* **Task requirements**: Copy, character for character, the lines running from the one with "return Matrix.LocRotScale((x, y, z), Euler([radians(a)" to the one with "of a camera", ends included. Leave out every other line.

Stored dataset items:
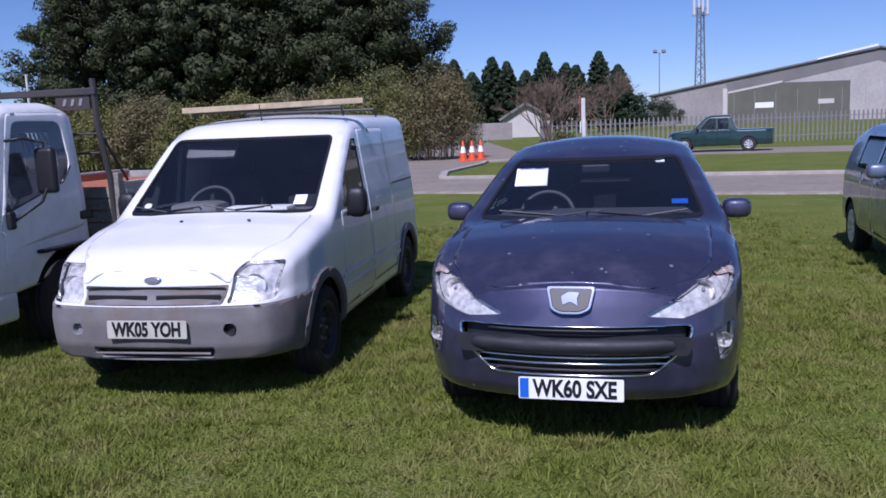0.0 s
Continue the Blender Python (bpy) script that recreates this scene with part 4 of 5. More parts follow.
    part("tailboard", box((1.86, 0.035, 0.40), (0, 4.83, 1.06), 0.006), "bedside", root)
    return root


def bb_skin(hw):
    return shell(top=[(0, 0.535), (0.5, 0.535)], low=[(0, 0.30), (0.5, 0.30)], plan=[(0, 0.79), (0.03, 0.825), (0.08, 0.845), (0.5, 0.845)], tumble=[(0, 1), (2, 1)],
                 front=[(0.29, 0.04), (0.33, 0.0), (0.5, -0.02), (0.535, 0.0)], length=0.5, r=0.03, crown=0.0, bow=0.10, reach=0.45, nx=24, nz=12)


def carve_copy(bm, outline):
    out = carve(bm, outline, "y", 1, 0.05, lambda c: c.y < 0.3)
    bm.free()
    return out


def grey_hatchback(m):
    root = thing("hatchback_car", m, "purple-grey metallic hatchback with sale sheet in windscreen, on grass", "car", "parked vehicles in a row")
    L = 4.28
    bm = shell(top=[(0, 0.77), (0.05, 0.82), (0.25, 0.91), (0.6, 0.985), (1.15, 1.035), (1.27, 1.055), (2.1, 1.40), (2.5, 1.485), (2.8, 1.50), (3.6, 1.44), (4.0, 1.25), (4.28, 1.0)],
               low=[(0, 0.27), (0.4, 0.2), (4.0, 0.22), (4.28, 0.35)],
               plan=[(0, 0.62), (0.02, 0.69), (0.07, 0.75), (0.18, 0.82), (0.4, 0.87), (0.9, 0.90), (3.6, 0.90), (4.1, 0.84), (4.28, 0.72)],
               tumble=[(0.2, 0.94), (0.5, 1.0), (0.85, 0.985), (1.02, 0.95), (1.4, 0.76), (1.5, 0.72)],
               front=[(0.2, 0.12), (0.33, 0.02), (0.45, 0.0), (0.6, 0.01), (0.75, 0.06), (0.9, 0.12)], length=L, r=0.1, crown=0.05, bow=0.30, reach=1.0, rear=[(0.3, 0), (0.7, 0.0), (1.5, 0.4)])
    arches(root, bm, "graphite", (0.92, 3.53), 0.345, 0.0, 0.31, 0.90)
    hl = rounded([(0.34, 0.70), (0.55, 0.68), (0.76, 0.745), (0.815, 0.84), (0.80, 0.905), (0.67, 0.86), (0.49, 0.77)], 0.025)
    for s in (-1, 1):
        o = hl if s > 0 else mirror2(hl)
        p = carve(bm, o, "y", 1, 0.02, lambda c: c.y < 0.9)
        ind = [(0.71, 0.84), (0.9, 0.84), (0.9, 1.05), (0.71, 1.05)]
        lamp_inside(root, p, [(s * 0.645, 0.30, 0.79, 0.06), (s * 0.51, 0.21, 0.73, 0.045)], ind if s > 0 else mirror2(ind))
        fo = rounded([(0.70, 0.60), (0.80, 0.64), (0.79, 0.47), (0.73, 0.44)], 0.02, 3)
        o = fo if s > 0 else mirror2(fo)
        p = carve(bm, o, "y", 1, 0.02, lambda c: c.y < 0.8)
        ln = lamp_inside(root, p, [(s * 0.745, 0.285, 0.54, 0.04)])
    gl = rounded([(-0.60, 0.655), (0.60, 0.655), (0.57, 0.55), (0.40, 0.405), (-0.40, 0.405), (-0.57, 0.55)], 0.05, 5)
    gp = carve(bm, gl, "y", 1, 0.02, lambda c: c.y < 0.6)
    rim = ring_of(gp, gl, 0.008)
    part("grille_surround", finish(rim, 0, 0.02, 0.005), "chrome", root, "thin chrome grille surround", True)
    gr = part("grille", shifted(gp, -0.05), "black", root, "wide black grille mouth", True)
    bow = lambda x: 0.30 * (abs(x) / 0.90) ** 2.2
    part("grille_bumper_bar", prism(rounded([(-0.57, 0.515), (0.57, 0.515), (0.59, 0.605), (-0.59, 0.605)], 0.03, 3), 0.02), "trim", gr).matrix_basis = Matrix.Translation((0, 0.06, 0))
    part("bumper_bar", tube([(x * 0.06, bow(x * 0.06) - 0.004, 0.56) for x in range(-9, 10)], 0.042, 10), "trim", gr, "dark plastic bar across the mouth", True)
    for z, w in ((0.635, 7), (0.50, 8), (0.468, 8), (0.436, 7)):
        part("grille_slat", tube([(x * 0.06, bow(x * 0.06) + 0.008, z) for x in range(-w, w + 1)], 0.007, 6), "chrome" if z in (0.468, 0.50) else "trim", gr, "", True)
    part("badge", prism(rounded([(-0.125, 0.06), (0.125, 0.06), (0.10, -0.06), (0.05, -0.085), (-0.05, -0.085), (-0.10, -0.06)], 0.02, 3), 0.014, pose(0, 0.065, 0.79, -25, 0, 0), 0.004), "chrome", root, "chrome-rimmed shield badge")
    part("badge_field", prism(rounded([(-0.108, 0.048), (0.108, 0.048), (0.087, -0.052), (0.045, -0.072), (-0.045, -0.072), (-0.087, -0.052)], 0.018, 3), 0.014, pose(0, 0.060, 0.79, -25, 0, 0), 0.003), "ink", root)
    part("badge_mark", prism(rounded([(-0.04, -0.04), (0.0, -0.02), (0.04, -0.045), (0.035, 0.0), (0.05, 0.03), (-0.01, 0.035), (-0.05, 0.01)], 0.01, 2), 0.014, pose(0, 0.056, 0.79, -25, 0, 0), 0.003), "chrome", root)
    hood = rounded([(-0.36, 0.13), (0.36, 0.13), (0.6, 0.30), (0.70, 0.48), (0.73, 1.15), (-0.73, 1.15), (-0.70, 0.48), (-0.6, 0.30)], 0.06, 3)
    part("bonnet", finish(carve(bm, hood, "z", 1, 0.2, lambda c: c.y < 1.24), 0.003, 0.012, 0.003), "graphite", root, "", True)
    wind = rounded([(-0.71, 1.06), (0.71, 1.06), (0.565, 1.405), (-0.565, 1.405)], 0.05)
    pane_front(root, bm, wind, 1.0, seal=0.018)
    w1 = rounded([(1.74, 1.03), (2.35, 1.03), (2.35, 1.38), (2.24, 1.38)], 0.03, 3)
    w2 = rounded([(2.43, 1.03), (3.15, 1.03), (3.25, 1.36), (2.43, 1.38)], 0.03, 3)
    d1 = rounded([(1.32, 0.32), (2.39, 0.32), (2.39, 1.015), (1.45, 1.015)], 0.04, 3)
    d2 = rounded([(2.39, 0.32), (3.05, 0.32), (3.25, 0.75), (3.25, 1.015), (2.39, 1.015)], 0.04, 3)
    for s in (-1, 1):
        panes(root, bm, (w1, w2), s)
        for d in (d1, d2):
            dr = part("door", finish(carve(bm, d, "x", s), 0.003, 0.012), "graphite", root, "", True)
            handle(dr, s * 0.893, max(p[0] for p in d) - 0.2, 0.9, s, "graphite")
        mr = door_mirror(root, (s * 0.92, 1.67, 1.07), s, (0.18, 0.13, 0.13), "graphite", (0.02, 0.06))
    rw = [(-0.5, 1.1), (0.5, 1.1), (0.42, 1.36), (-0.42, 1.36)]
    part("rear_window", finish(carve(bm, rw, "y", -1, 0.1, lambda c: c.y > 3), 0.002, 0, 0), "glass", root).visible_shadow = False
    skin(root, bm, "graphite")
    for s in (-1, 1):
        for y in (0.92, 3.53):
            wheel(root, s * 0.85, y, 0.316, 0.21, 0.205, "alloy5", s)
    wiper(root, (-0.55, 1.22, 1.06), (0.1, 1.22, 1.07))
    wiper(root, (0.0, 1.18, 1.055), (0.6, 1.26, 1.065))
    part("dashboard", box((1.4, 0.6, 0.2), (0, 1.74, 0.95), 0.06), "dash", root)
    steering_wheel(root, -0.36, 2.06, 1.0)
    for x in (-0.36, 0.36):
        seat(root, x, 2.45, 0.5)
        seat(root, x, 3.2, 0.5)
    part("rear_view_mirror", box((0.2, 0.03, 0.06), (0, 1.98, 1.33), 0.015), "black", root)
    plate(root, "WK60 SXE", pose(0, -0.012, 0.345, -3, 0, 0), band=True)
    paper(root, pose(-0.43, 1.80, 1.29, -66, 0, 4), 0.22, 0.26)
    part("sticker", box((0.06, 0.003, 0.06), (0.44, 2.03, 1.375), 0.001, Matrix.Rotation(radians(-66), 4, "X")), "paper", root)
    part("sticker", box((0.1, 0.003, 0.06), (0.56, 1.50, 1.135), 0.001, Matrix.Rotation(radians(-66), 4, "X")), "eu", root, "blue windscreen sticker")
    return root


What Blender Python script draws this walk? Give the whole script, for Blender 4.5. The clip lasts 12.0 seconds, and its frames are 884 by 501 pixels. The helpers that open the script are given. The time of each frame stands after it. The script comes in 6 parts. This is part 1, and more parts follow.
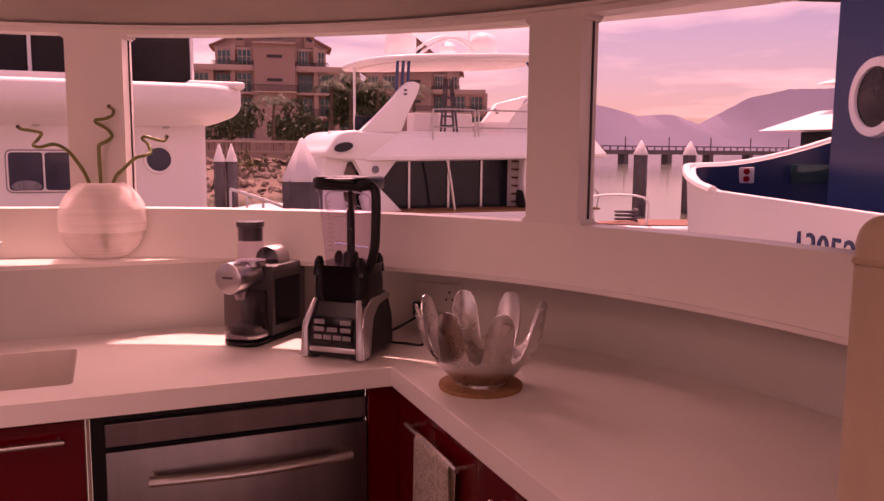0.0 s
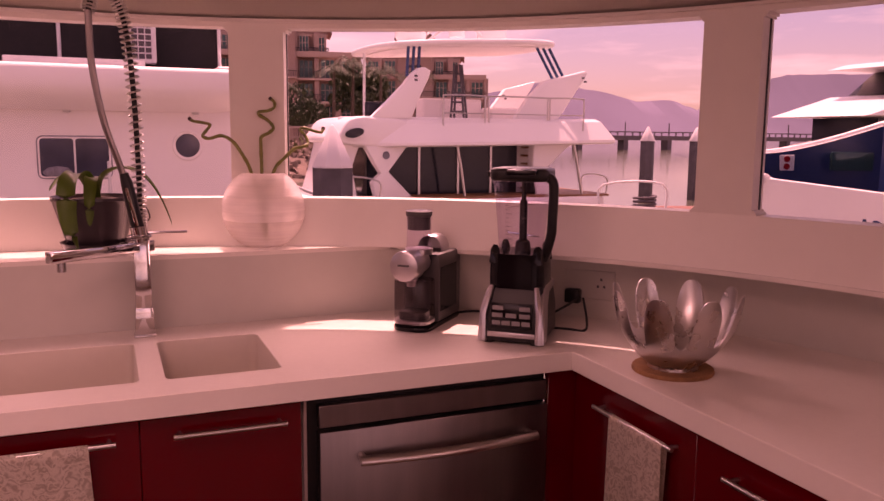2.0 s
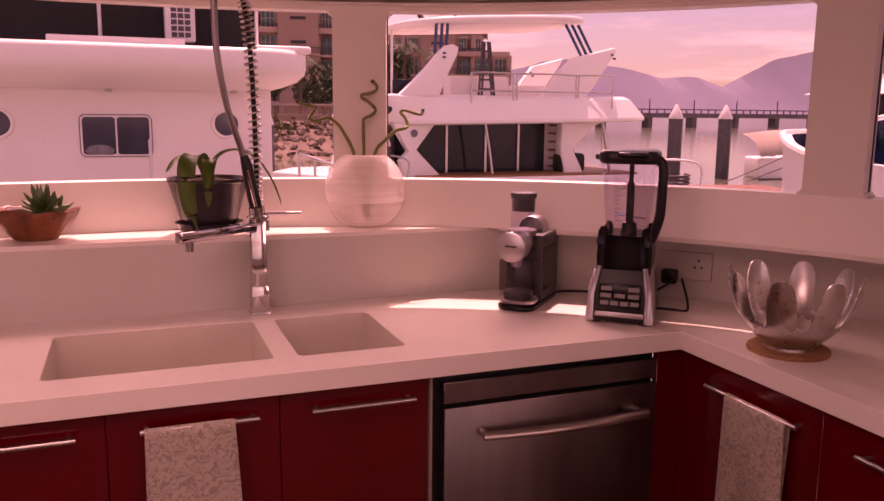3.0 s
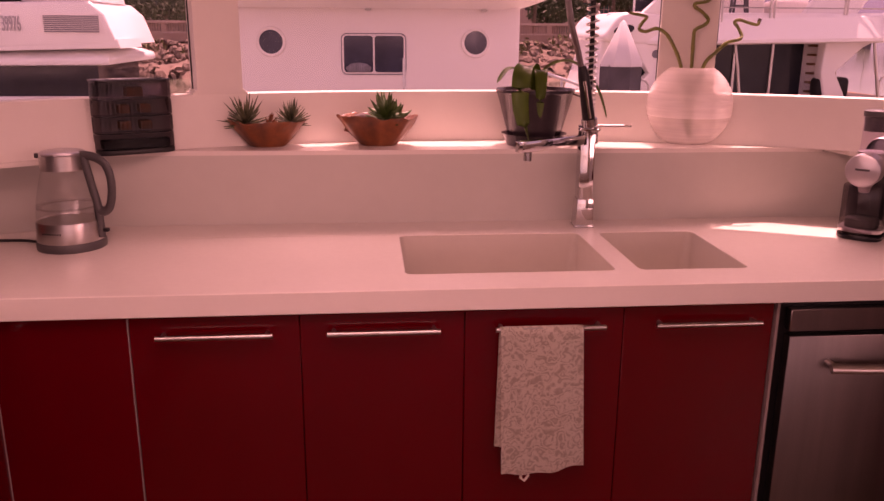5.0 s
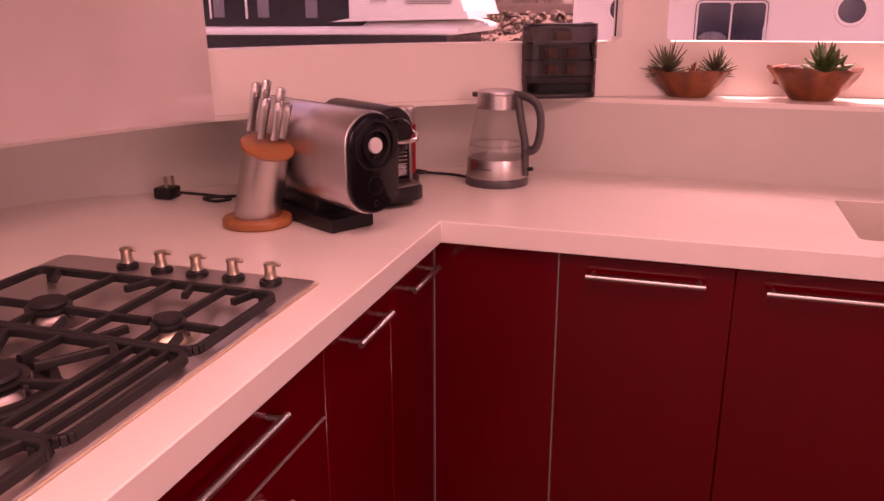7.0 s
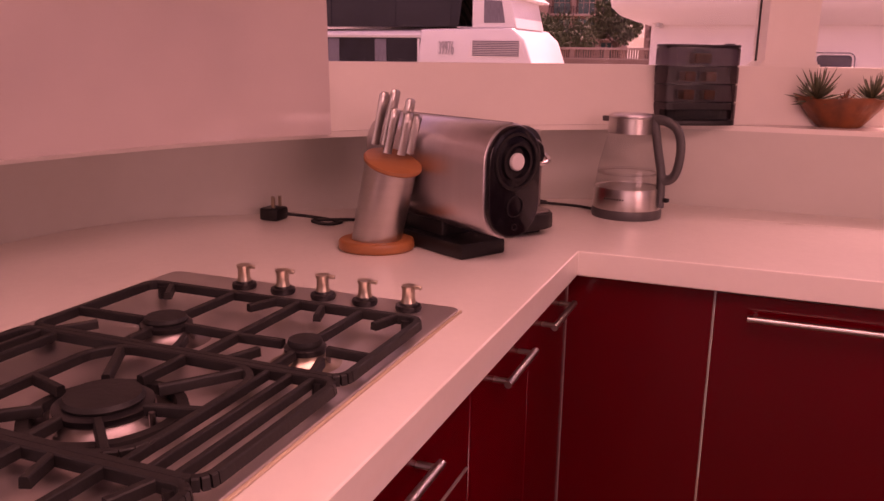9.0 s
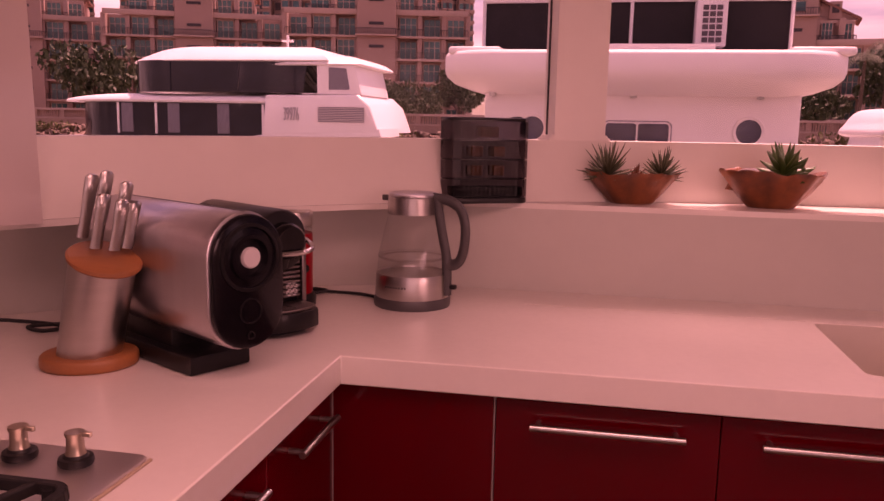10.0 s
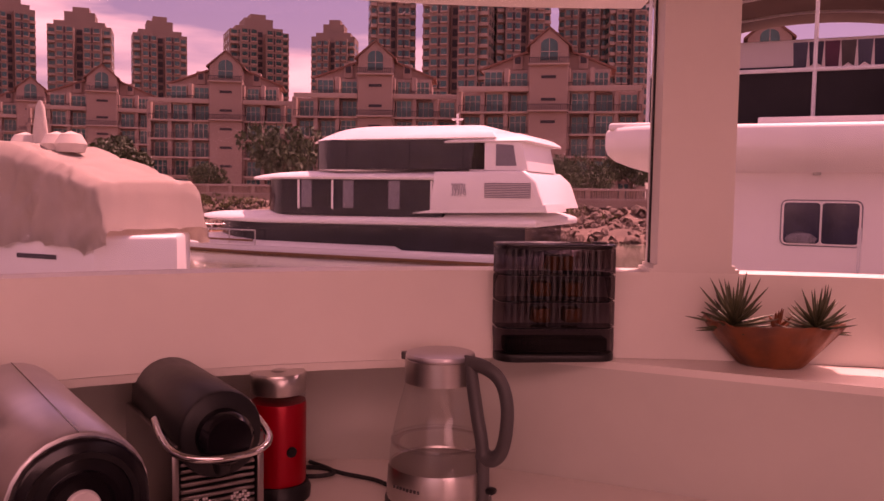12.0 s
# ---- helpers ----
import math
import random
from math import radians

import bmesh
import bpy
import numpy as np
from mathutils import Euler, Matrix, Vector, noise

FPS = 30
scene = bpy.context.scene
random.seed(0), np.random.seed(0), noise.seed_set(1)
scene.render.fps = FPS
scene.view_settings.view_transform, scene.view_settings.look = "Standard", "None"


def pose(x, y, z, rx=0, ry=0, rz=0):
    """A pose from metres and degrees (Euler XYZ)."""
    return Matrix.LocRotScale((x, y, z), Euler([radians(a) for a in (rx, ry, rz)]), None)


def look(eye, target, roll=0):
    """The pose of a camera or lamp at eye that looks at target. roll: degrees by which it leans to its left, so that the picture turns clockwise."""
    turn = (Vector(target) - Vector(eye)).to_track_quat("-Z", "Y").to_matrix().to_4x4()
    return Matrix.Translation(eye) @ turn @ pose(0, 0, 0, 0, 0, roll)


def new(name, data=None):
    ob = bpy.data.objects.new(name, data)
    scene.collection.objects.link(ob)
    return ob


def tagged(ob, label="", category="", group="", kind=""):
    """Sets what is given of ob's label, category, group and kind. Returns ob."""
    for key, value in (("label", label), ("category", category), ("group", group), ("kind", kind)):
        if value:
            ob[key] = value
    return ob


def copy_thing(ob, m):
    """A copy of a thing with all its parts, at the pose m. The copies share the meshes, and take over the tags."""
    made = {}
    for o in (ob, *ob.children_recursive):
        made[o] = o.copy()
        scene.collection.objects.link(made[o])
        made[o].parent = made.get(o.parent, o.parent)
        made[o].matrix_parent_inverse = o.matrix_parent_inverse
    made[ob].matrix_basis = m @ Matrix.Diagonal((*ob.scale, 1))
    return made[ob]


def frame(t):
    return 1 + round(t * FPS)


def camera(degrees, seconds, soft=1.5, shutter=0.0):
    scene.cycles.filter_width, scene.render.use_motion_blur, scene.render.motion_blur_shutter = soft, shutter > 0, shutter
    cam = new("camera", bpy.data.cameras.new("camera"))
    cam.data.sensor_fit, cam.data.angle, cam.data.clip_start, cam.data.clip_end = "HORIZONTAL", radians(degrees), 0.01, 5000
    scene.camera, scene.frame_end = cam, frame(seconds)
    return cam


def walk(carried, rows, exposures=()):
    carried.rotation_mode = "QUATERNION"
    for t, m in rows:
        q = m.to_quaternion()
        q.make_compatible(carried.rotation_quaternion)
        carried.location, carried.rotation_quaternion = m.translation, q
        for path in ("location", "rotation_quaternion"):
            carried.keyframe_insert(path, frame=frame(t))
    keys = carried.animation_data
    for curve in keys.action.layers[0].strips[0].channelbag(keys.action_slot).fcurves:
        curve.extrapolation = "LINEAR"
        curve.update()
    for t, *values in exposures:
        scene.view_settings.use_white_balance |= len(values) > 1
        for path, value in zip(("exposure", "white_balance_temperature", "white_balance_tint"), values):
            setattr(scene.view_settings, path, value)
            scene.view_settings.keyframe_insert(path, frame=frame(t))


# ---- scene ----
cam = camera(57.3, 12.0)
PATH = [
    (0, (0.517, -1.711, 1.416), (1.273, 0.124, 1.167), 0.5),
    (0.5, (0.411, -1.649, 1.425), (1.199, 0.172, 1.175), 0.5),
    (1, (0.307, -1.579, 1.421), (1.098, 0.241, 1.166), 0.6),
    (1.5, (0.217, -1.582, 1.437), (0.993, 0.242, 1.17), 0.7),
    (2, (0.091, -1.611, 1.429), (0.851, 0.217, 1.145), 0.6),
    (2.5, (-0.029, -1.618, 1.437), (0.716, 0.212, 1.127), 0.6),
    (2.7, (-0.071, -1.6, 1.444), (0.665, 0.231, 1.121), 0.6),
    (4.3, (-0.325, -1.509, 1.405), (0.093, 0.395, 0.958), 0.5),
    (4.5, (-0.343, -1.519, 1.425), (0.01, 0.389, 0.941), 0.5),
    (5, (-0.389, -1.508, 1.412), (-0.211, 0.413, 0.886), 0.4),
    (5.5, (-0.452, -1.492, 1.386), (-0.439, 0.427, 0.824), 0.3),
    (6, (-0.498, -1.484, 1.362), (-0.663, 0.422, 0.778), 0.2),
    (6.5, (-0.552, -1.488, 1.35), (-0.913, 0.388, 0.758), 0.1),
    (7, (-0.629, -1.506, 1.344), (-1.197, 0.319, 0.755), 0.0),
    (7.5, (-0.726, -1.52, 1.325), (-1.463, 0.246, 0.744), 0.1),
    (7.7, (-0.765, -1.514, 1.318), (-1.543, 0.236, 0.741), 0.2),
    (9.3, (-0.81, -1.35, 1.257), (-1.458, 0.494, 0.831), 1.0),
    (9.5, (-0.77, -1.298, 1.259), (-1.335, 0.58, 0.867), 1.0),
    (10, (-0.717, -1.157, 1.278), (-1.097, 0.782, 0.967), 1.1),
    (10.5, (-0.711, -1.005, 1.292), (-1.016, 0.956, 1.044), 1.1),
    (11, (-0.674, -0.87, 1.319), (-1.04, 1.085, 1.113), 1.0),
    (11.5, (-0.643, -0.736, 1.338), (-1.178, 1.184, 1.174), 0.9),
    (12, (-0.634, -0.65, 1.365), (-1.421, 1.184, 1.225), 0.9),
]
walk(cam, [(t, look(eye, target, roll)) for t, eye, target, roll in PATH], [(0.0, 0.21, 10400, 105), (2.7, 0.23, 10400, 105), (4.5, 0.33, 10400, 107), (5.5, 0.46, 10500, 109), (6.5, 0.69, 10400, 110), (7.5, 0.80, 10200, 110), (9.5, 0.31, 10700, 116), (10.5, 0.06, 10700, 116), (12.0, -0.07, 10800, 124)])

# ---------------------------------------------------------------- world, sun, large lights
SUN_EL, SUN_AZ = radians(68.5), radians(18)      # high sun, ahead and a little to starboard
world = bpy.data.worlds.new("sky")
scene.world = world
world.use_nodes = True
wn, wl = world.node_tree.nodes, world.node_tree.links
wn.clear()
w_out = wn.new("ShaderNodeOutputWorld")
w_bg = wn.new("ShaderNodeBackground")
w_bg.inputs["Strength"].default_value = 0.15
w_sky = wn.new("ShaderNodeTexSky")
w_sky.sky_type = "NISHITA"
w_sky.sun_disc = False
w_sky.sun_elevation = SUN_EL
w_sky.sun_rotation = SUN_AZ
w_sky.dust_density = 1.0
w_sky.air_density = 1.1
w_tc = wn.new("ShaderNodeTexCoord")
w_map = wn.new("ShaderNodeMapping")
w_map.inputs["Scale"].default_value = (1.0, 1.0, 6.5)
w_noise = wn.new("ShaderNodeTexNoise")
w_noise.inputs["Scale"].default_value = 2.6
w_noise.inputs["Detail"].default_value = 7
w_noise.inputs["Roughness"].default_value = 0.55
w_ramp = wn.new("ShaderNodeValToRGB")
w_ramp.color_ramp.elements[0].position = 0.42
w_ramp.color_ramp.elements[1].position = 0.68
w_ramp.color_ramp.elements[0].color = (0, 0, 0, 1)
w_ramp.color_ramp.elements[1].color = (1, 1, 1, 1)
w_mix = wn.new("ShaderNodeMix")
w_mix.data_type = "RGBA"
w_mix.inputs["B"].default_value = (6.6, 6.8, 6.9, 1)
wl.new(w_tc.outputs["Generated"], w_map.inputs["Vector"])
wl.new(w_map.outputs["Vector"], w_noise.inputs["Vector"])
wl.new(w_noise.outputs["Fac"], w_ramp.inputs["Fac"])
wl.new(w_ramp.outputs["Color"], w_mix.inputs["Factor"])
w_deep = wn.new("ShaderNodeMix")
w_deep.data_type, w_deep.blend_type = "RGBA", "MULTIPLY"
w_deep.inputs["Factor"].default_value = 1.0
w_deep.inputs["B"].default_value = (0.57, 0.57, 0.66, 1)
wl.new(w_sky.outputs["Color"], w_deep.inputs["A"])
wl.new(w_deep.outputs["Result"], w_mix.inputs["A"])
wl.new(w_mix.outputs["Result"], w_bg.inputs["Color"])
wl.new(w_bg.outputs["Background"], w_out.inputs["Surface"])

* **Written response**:
    return Matrix.LocRotScale((x, y, z), Euler([radians(a) for a in (rx, ry, rz)]), None)


def look(eye, target, roll=0):
    """The pose of a camera or lamp at eye that looks at target. roll: degrees by which it leans to its left, so that the picture turns clockwise."""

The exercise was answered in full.